Is this pandering for “the Jewish vote”? Often, it is the opposite. These positions usually pander to non-Jewish political constituencies—activist groups, campus networks, civil-liberties organizations and donor ecosystems that treat Israel as a moral litmus test and antisemitism definitions as political traps. Jewish politicians are then expected to prove their virtue by distancing themselves from mainstream Jewish concerns.
This creates a perverse incentive structure. A Jewish official who supports Israel plainly risks being labeled reactionary. A Jewish official who criticizes Israel in extreme terms is praised as courageous. A governor who pushes antisemitism legislation risks angering activists. A governor who lets it die can claim neutrality.
The casualty is trust.
Jewish communities do not expect unanimity on Israeli policy. But they do expect consistency, seriousness and a refusal to traffic in slogans designed for applause lines.

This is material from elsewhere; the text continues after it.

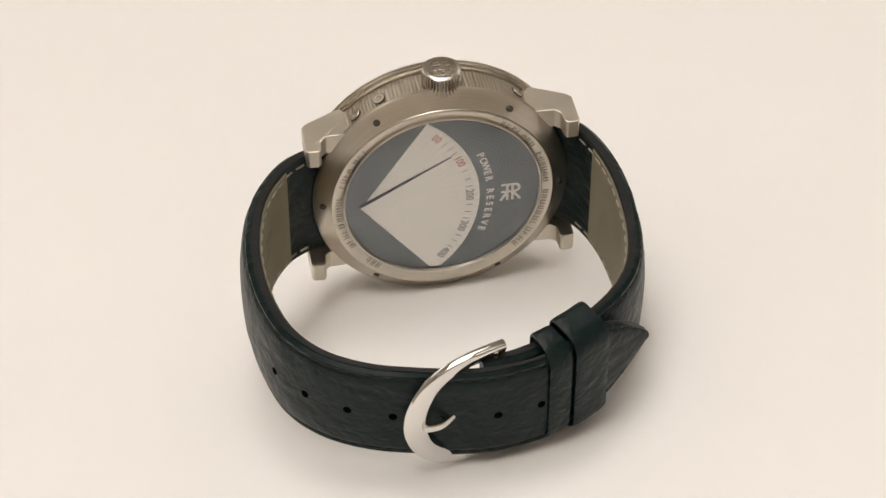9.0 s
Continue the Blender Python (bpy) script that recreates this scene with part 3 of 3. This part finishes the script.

They expect leaders to distinguish between Israel and the Israeli government, between war conduct and national legitimacy, between hatred of Jews and debate over borders or leadership.
They also expect antisemitism to be treated as a public-safety issue, not a coalition-management problem.
There are some simple rules Jewish politicians—and those who seek Jewish support—should follow.
• First, define terms or don’t use them. If “genocide” cannot be legally and factually defended, then it should not be used rhetorically.
• Second, separate Israel from Israeli government policy explicitly. Criticism of Netanyahu is not criticism of Israel’s right to exist.
• Third, be consistent across audiences. A position that changes depending on who is in the room is not leadership; it is theater.
• Fourth, do not outsource moral language to activists. Politicians are elected to make judgments, not to mirror slogans.
Scott Wiener’s resignation and Phil Murphy’s inaction are warning signs. Together, they show how easily politicians—Jewish and non-Jewish alike—can be pulled into symbolic fights that do nothing to reduce antisemitism or advance peace, and much to damage their credibility with the Jewish community.
If Jewish political leadership is to mean anything, then it must rest on the courage to resist the vocabulary tests of the moment and the clarity to say what antisemitism is, what Israel is and what neither should be.
Otherwise, the loudest voices will keep defining both.